Being the child of a narcissistic mother can be overwhelming. A Narcissistic mother can be overbearing, emotional, and impossible to please, but that doesn't mean she's impossible to deal with. Whether you are an adult struggling to come to terms with your relationship, or you are a young teenager there are ways to learn to deal with the emotional turmoil you experience.
First, accept that every single person has their narcissistic moments. This doesn't make you a narcissistic person however, and if you are under the impression your mothers behaviour will somehow transmit to your daily life, don't be.
Cut your mother out of your life. This may seem impossible, but it's not. Having no relationship is a lot better than having one that's toxic, and your mother may not be willing to change. If you continue to fall prey to her "it's all about me" guilt trips, you are going to have trouble living a healthy, happy life yourself.
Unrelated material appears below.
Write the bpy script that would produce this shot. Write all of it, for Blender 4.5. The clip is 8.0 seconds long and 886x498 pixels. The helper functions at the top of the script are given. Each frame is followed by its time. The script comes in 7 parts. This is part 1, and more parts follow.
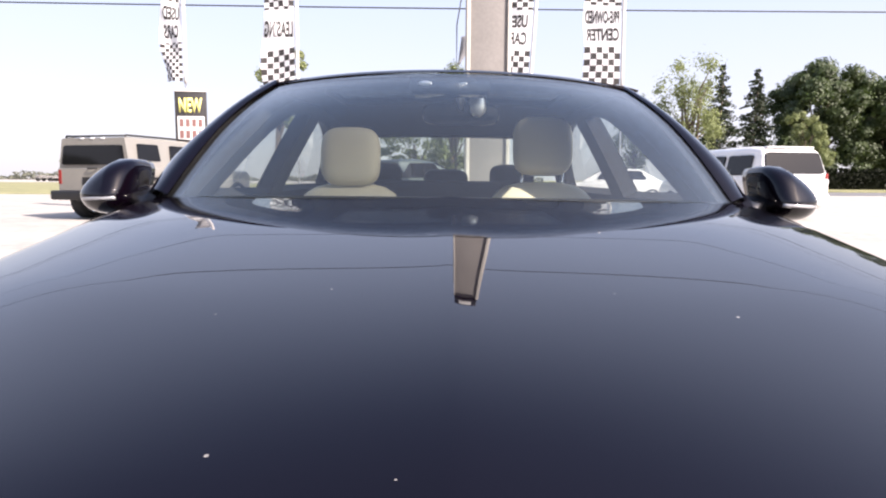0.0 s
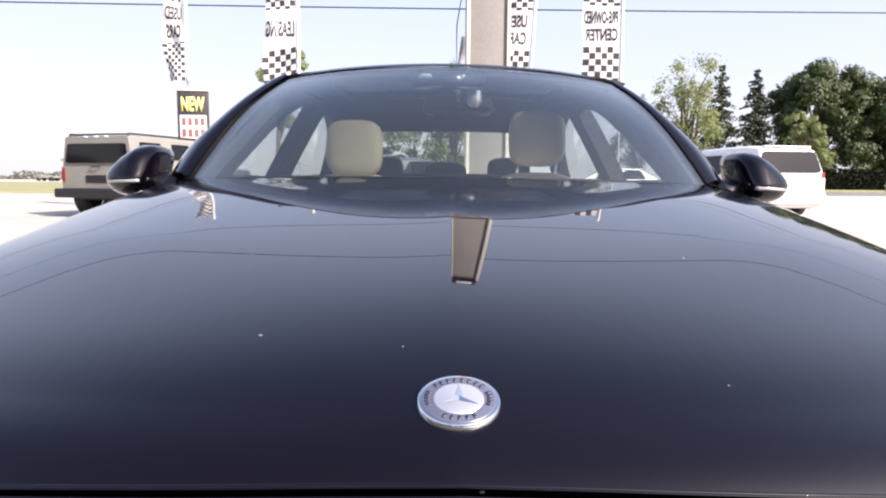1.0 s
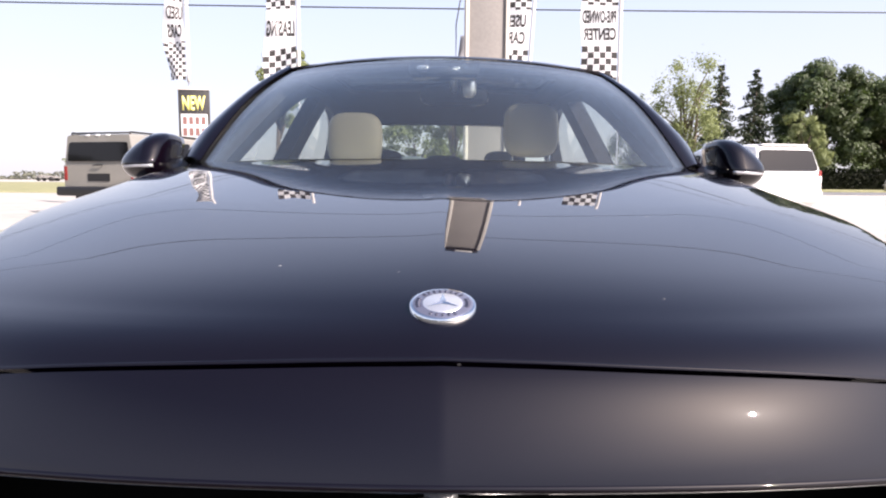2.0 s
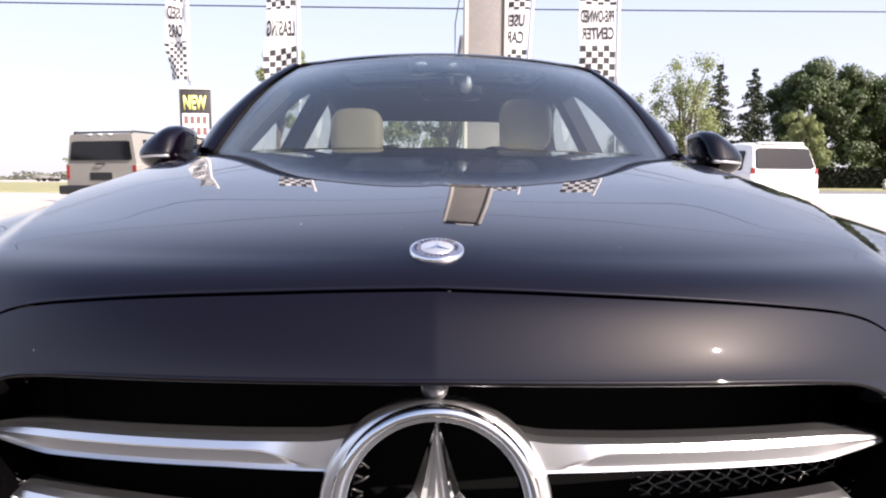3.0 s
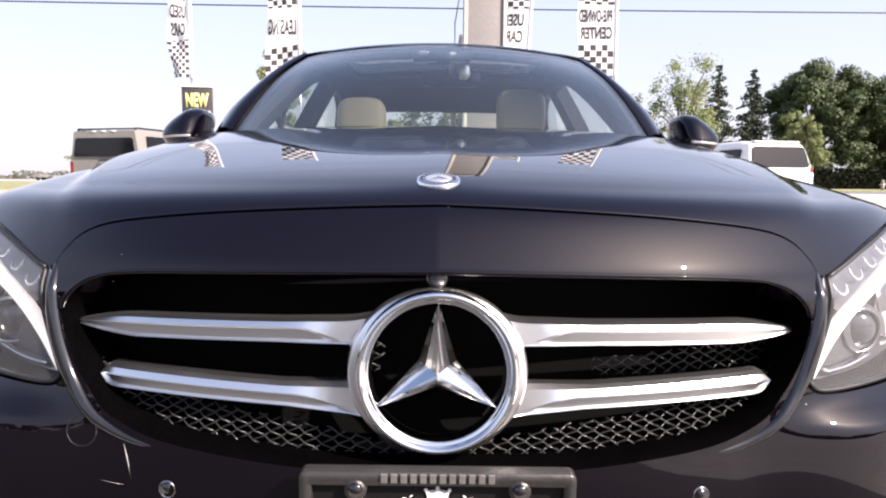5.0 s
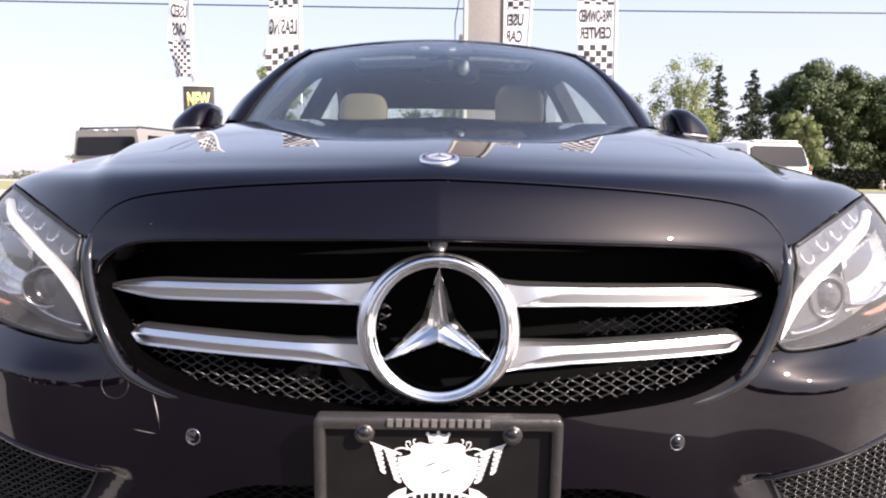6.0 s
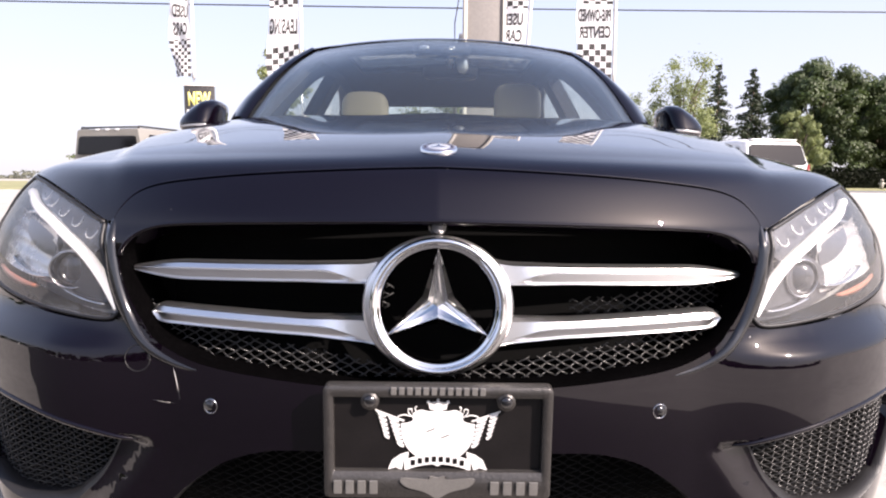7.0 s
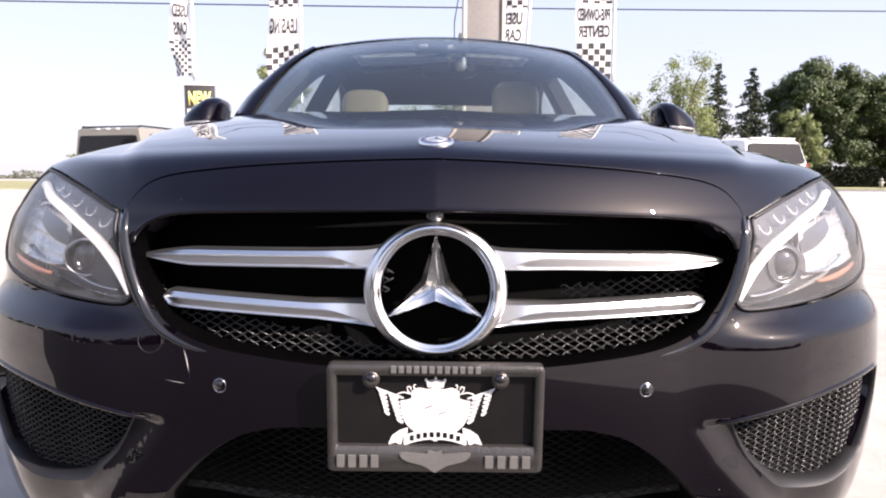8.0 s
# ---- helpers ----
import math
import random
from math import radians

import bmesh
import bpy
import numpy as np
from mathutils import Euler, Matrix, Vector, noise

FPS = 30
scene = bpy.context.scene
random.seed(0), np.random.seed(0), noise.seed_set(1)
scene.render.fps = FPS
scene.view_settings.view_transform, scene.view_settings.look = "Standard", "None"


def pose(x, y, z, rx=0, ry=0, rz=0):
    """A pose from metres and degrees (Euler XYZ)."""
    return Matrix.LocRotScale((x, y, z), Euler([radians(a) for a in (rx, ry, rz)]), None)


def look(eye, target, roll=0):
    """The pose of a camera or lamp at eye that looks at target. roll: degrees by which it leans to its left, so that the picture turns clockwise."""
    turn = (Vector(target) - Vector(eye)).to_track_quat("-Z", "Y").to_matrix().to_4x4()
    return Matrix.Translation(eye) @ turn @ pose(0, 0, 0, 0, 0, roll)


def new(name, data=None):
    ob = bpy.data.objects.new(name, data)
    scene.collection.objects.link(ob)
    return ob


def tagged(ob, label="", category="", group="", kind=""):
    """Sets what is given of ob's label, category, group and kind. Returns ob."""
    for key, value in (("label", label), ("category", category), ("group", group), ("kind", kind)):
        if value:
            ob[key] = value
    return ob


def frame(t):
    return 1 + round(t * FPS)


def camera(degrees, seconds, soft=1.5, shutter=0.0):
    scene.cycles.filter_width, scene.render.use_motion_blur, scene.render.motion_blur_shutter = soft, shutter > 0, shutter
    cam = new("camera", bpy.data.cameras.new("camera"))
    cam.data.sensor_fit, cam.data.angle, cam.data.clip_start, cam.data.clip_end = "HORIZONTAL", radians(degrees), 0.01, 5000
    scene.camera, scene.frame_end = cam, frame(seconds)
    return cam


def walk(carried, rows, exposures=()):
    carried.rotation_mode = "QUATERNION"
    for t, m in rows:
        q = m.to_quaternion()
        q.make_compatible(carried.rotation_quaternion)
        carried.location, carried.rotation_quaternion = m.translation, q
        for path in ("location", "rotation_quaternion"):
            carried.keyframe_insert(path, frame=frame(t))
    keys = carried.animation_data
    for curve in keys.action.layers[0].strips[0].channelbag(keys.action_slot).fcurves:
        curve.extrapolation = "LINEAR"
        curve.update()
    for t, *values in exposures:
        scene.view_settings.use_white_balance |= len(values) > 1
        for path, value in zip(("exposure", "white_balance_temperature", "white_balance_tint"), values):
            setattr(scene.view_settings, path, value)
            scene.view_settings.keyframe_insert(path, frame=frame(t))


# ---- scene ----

Find a therapist. Talking with someone about your childhood can be incredibly healing; children of narcissistic mothers often have low self esteem, experience depression, and have trouble figuring out their personal thoughts and feelings on certain subjects.
The cause of narcissistic personality disorder is unknown, but if you are curious as to what's behind your mothers behaviour you may take a look at her own childhood. Was it especially dysfunctional? The symptoms behind the illness are normally the root of a bigger problem and while many narcissist's can come off as feeling better than everyone else, they may actually suffer from low self esteem.
If you feel that cutting your mother out of your life is not going to work, encourage her to seek outside help. Finding a therapist or doctor who's skilled in narcissistic personality disorder is key, so do your research diligently. Seeing a therapist together can also help ease some of the pain that childhood brought.
If your mother agrees to therapy, it may just be another excuse for her to talk about herself for an hour. Make sure that the therapy is about YOUR relationship and not your mothers psyche.